For Warner, writing prose promises a similar freedom and self-direction, to writing plays. But it has brought unexpected challenges. Kath Mattock, who produced The Queen’s Sister – the fictionalised account of the life of Princess Margaret which Warner wrote for Channel 4 – knows first-hand Warner’s strengths as a screenwriter. ‘His characters always have a true heart – and even though the world of the screenplay is often not wholly naturalistic Craig is able to make both become one,’ she comments. ‘He is very inventive with form and always surprises in the right way. He is confident to take bold choices – so there is colour and life – without undermining the integrity.’
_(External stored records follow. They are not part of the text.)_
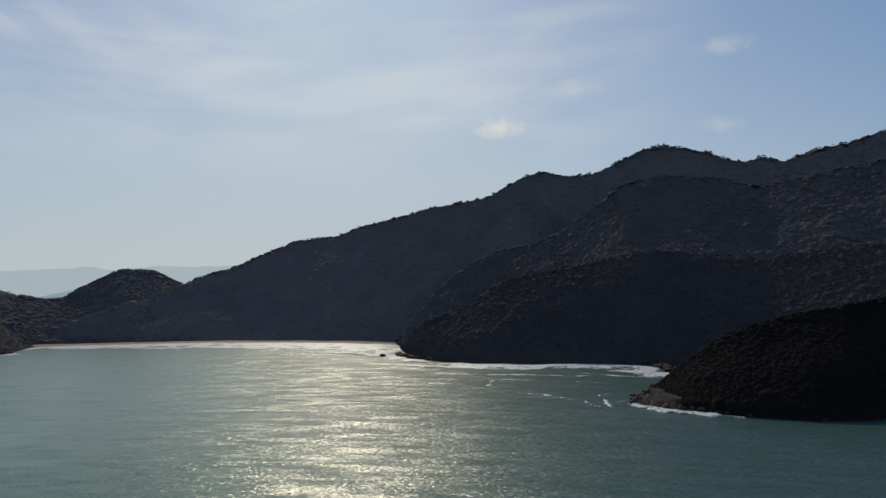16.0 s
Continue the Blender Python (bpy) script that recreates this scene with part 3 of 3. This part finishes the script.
SHORES = (   # surf at the foot of the rocks: width, then heading and distance
    (30.0, ((40.0, 3200), (42.5, 3180), (45.3, 3120))), (34.0, ((45.3, 3080), (46.3, 2600), (47.1, 2240), (47.9, 1840), (47.3, 1600))),
    (19.0, ((47.3, 1578), (49.4, 1452), (51.2, 1362), (52.7, 1292), (55.0, 1206))), (17.0, ((55.0, 1208), (57.3, 1122), (59.3, 1048), (60.4, 1018))),
    (18.0, ((60.2, 1020), (61.3, 996), (62.3, 998), (63.3, 1022), (65.0, 1076), (66.6, 1160))),
    (46.0, ((94.6, 1030), (93.8, 905), (94.6, 850), (96.4, 806), (98.6, 762))), (42.0, ((97.6, 766), (100.8, 738), (104.6, 726), (108.0, 728), (112.0, 730), (114.2, 726), (115.6, 696))),
    (34.0, ((111.0, 690), (112.6, 694), (114.4, 688), (115.9, 668), (116.4, 640))), (16.0, ((112.0, 488), (112.9, 482), (113.8, 472), (115.2, 465))), (12.0, ((114.6, 466), (116.6, 458), (118.4, 452), (120.0, 447))), (7.0, ((119.0, 446), (121.5, 440))),
    (9.0, ((131.6, 530), (131.0, 512), (130.6, 498))))
for i, (w, rows) in enumerate(SHORES):
    foam("shore_surf", "white surf washing the foot of dark rocks", "surf", rows, w, 90 + i, SURF, 1.2, "surf along the rocks", fade=0.06, lumps=0.5)

for i in range(10):   # rows of spent breakers running in over the shallows to the beach
    k = i / 9
    a = np.linspace(66.9 + 0.6 * k, 94.3 - 0.6 * k, 40)
    near = np.interp(a, (66.9, 68, 70, 76, 83, 90, 94.3), (1250, 1302, 1290, 1266, 1220, 1150, 1082))
    wide = np.interp(a, (66.9, 68, 70, 76, 83, 90, 94.3), (70, 110, 120, 145, 168, 205, 235))
    d = near - k * wide
    start = (0, 0, 0, 8, 3, 14, 10, 20, 16, 24)[i]
    foam("beach_breaker", "long white breaker running in to the beach", "surf", list(zip(a[start:], d[start:])), (46, 44, 40, 38, 34, 32, 30, 28, 24, 20)[i], 120 + i,
         SURF if i < 7 else WASH, 0.9, "breakers off the beach", fade=0.1, lumps=0.3)


# boulders
def boulder_mesh(seed, flat):
    bm = bmesh.new()
    bmesh.ops.create_icosphere(bm, subdivisions=3, radius=0.5)
    r = random.Random(seed)
    cuts = [(Vector((r.uniform(-1, 1), r.uniform(-1, 1), r.uniform(-0.4, 1))).normalized(), r.uniform(0.26, 0.42)) for _ in range(9)]
    off = Vector((seed * 5.1, 2.2, seed))
    for v in bm.verts:
        for d, k in cuts:
            over = v.co.dot(d) - k
            if over > 0:
                v.co -= d * over * 0.92
        v.co *= 1 + 0.12 * noise.noise(v.co * 4 + off)
        v.co.z *= flat
    me = bpy.data.meshes.new("boulder")
    bm.to_mesh(me)
    bm.free()
    me.materials.append(ROCK)
    return me


def slab_mesh(seed):
    """An angular block split along flat joints."""
    r = random.Random(seed)
    bm = bmesh.new()
    bmesh.ops.create_cube(bm, size=1.0)
    for _ in range(6):
        d = Vector((r.uniform(-1, 1), r.uniform(-1, 1), r.uniform(-0.1, 0.9))).normalized()
        got = bmesh.ops.bisect_plane(bm, geom=bm.verts[:] + bm.edges[:] + bm.faces[:], plane_co=d * r.uniform(0.34, 0.52), plane_no=d, clear_outer=True)
        edges = [e for e in got["geom_cut"] if isinstance(e, bmesh.types.BMEdge)]
        if edges:
            bmesh.ops.contextual_create(bm, geom=edges)
    bmesh.ops.triangulate(bm, faces=bm.faces[:])
    bmesh.ops.subdivide_edges(bm, edges=bm.edges[:], cuts=2, use_grid_fill=True)
    for v in bm.verts:
        v.co += v.co.normalized() * 0.035 * noise.noise(v.co * 5 + Vector((seed, 3.3, 0)))
    me = bpy.data.meshes.new("rock_ledge")
    bm.to_mesh(me)
    bm.free()
    me.materials.append(ROCK)
    return me


SLABS = [slab_mesh(i + 3) for i in range(4)]
BOULDERS = [boulder_mesh(i, f) for i, f in enumerate((0.75, 0.6, 0.5, 0.85, 0.65))]


def boulder(az, d, size, z=0.0, stretch=1.0):
    x, y = polar(az, d)
    ob = new("boulder", BOULDERS[rng.integers(0, 5)])
    ob.matrix_world = pose(x, y, z + size * 0.12, rng.uniform(-12, 12), rng.uniform(-12, 12), rng.uniform(0, 360)) @ Matrix.Diagonal((size * stretch, size, size * 0.8, 1))
    return tagged(ob, "brown wave-washed boulder at the waterline", "rock", "shore boulders")


def ledge(az, d, size, z, tip):
    x, y = polar(az, d)
    ob = new("rock_ledge", SLABS[rng.integers(0, 4)])
    ob.matrix_world = pose(x, y, z, 0, tip, 90 - az + 180 + rng.uniform(-25, 5)) @ Matrix.Diagonal((size * 1.7, size * 0.8, size * 0.42, 1))
    return tagged(ob, "dark brown tilted rock ledge washed by waves", "rock", "rock ledges")


def scatter(rows, count, lo, hi, inland):
    t = np.array(rows, float)
    for _ in range(count):
        u = rng.uniform(0, len(t) - 1)
        a, d = np.interp(u, range(len(t)), t[:, 0]), np.interp(u, range(len(t)), t[:, 1])
        k = rng.uniform(-0.1, 1)
        boulder(a + rng.normal(0, 0.05), d + k * inland, rng.uniform(lo, hi) * (0.7 + 0.5 * rng.random()), max(0, k) * 2.0, rng.uniform(1, 1.6))


scatter(((94.4, 905), (94.7, 868), (95.6, 838), (96.8, 818), (98.2, 792)), 46, 4, 11, 14)
scatter(((93.0, 872), (93.5, 868)), 5, 4, 8, 4)
scatter(((98.2, 786), (102.2, 758), (108.0, 758), (114.0, 755), (116.0, 700)), 44, 3, 7, 8)
scatter(((114.2, 752), (115.0, 738), (115.7, 716), (116.3, 690), (116.9, 665)), 46, 4, 10, 30)
scatter(((113.3, 484), (114.4, 477), (115.6, 472), (117.0, 464)), 44, 3, 8, 22)
for a, d, size, z, tip in ((113.7, 486, 9, 0, 14), (114.1, 484, 12, 0.4, 18), (114.5, 480, 13, 0.6, 20), (114.5, 492, 11, 1.2, 18), (114.9, 476, 11, 0.3, 12), (115.0, 488, 12, 1.7, 20),
                           (115.3, 500, 13, 2.8, 20), (115.5, 476, 12, 0.8, 16), (115.6, 488, 12, 2.3, 18), (116.0, 484, 11, 2.4, 14), (116.1, 470, 10, 0.3, 12), (116.5, 474, 13, 2.6, 16)):
    ledge(a, d, size, z, tip)
scatter(((113.4, 487), (114.2, 512), (115.2, 545), (116.0, 600)), 34, 3, 8, 16)
scatter(((117.0, 463), (119.3, 453), (122.2, 445), (127.0, 444), (130.5, 470)), 40, 1.5, 4, 5)
scatter(((47.6, 1590), (49.4, 1466), (52.7, 1300), (57.3, 1130), (60.2, 1030), (61.3, 1008), (63.1, 1030), (65.0, 1088), (66.4, 1170)), 70, 4, 9, 8)
scatter(((45.6, 3130), (46.6, 2560), (47.3, 2200), (48.0, 1900)), 14, 8, 18, 20)


# single trees that stand up over the skyline
def tree(seed):
    r = random.Random(seed)
    thing = new("tree", None)
    bm = bmesh.new()
    h = r.uniform(0.4, 0.5)

    def limb(a, b, r0, r1):
        m = look(a, b)
        bmesh.ops.create_cone(bm, segments=6, radius1=r1, radius2=r0, depth=(Vector(b) - Vector(a)).length, matrix=Matrix.Translation((Vector(a) + Vector(b)) / 2) @ m.to_3x3().to_4x4())

    limb((0, 0, -0.3), (0.02, 0, h * 0.6), 0.028, 0.02)
    tips = []
    for i in range(6):
        a = i * 1.05 + r.uniform(-0.3, 0.3)
        q = r.uniform(0.18, 0.34)
        tip = (math.cos(a) * q, math.sin(a) * q, h + r.uniform(-0.04, 0.2))
        limb((0.02, 0, h * r.uniform(0.4, 0.6)), tip, 0.016, 0.008)
        tips.append(tip)
    me = bpy.data.meshes.new("trunk")
    bm.to_mesh(me)
    bm.free()
    me.materials.append(BARK)
    part("trunk", me, thing)
    pts = []
    for tip in tips + [(0, 0, h + 0.22)]:
        for _ in range(5):
            pts.append([tip[0] + r.gauss(0, 0.07), tip[1] + r.gauss(0, 0.07), tip[2] + r.gauss(0.02, 0.04)])
    part("crown", canopy_mesh("crown", np.array(pts), 0.2, SPUR_FOREST, seed, lift=1.0), thing)
    return tagged(thing, "dark forest tree standing over the ridge line", "tree", "ridge trees")


TREES = [tree(40 + i) for i in range(4)]


def plant(i, name, az, q, size):
    ground = HILLS[name][1]
    x, y, z = (float(v[0]) for v in ground(np.array([q]), np.array([az])))
    m = pose(x, y, z - 0.25 * size, 0, 0, rng.uniform(0, 360)) @ Matrix.Diagonal((size * rng.uniform(0.8, 1.1), size * rng.uniform(0.8, 1.1), size, 1))
    t = TREES[i % 4] if i < 4 else copy_thing(TREES[i % 4], m)
    t.matrix_basis = m


spots = [("coastal_ridge", a, 1.0, s) for a, s in ((115.4, 10), (115.9, 9), (116.3, 10), (117.5, 9), (123.2, 10), (123.5, 12), (124.0, 9), (121.0, 8), (119.8, 9))]
spots += [("coastal_ridge", 78.5 + 52 * rng.random(), rng.uniform(0.975, 1.005), rng.uniform(6, 11)) for _ in range(190)]
spots += [("valley_hills", 68 + 9 * rng.random(), rng.uniform(0.97, 1.0), rng.uniform(5, 8)) for _ in range(24)]
spots += [("headland", 52 + 14 * rng.random(), rng.uniform(0.97, 1.0), rng.uniform(4, 6.5)) for _ in range(36)]
spots += [("far_headland", 41.5 + 14 * rng.random(), rng.uniform(0.98, 1.0), rng.uniform(8, 13)) for _ in range(24)]
spots += [("near_spur", 96.5 + 16 * rng.random(), rng.uniform(0.97, 1.0), rng.uniform(4.5, 8)) for _ in range(36)]
spots += [("near_point", 117 + 15 * rng.random(), rng.uniform(0.95, 1.0), rng.uniform(3, 5)) for _ in range(24)]
for i, (name, a, q, size) in enumerate(spots):
    plant(i, name, a, q, size)

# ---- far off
# blue-grey of the haze in between is painted into the islands' colour
ISLAND = plain_material("hazy_island_forest", ((0.3, (0.22, 0.245, 0.3)), (0.7, (0.27, 0.29, 0.34))), 0.01, 0.9, 0.05, 1.0, 0.1)


def island(label, rows, d, mat, seed):
    t = np.array(rows, float)
    az = np.linspace(t[0, 0], t[-1, 0], int((t[-1, 0] - t[0, 0]) / 0.03) + 8)
    top = np.interp(az, t[:, 0], t[:, 1])
    top = np.convolve(np.pad(top, 4, mode="edge"), np.ones(9) / 9, "valid")
    V = []
    for s in np.linspace(-1, 1, 25):
        deep = np.minimum(20 + top * 2.2, 130)
        x, y = polar(az, d + s * deep)
        z = top * (1 - abs(s) ** 1.6) * (1 - 0.05 * abs(lattice(x / 60, y / 60, seed))) + np.minimum(top * 0.1, 3.0) * fbm(x, y, 26, 3, seed + 1) - 0.5
        V.append(np.stack([x, y, z], -1))
    ob = new("island", mesh_of("island", np.array(V).reshape(-1, 3), grid_faces(25, len(az))[:, ::-1], mat))
    return tagged(ob, label, "island", "offshore islands")


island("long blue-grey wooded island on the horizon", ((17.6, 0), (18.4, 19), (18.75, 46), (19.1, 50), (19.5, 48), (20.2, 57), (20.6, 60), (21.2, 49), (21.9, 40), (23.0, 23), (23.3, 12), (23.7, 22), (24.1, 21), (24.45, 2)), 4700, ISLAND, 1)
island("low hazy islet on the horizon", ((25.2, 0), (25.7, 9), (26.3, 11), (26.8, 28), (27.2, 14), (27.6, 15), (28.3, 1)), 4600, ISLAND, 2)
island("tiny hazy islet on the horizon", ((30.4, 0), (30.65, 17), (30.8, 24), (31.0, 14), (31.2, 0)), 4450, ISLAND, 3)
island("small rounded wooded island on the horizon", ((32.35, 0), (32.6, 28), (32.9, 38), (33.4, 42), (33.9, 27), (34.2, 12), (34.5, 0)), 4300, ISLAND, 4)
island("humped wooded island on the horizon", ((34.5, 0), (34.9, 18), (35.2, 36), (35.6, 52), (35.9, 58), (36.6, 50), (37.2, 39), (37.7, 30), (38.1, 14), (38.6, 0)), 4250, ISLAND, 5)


def backdrop(name, label, rows, d, mat, seed):
    t = np.array(rows, float)
    az = np.linspace(t[0, 0], t[-1, 0], 240)
    top = np.interp(az, t[:, 0], t[:, 1]) + 0.02 * np.interp(az, t[:, 0], t[:, 1]) * fbm(az * 60, az * 0, 60, 4, seed)
    V = []
    for k, back in ((0, 0), (1, 30), (0, 60)):
        x, y = polar(az, d + back)
        V.append(np.stack([x, y, top * k - 1], -1))
    ob = new(name, mesh_of(name, np.array(V).reshape(-1, 3), grid_faces(3, 240)[:, ::-1], mat))
    return tagged(ob, label, "mountains", kind="structure")


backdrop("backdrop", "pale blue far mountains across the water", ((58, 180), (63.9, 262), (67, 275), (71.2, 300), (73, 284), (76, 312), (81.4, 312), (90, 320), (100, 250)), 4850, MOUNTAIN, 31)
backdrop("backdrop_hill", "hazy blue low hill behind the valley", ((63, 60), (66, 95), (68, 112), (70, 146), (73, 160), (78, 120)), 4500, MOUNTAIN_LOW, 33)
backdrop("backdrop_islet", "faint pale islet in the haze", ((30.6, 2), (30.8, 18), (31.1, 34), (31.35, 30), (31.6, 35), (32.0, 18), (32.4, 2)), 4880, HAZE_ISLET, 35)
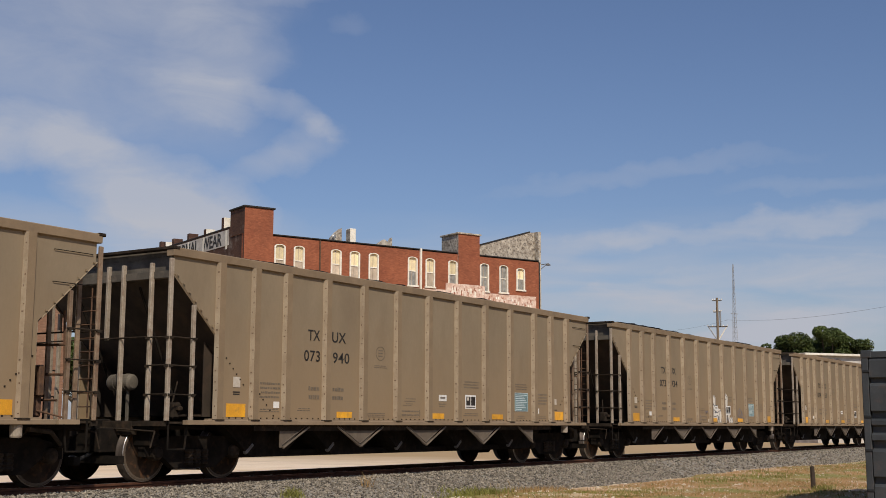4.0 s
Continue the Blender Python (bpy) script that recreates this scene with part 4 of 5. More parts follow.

When asked what he has learned from the MA, Warner’s first response is that ‘I’ve learned about myself. For some reason I don’t write in scenes when I am writing fiction. I can write scenes in my sleep. But suddenly I get to prose and find I write in a psychorealistic, sort of internal, position often times, which never lands on a mimetic scene.’ Warner’s UEA’s tutors have suggested to him that he may have been ‘waiting to break free of dialogue jail’. There may be some truth to that interpretation, he thinks, ‘but it certainly isn’t conscious.’
As a result, the novel that ran over and over to page forty has been abandoned in favour of the short story, which offers a more amenable format for ‘addressing my prose blindspots.’ Warner fears he may never have the time needed to write a novel, but in the meantime, as he says, ‘each short story is an attempt to learn something new.’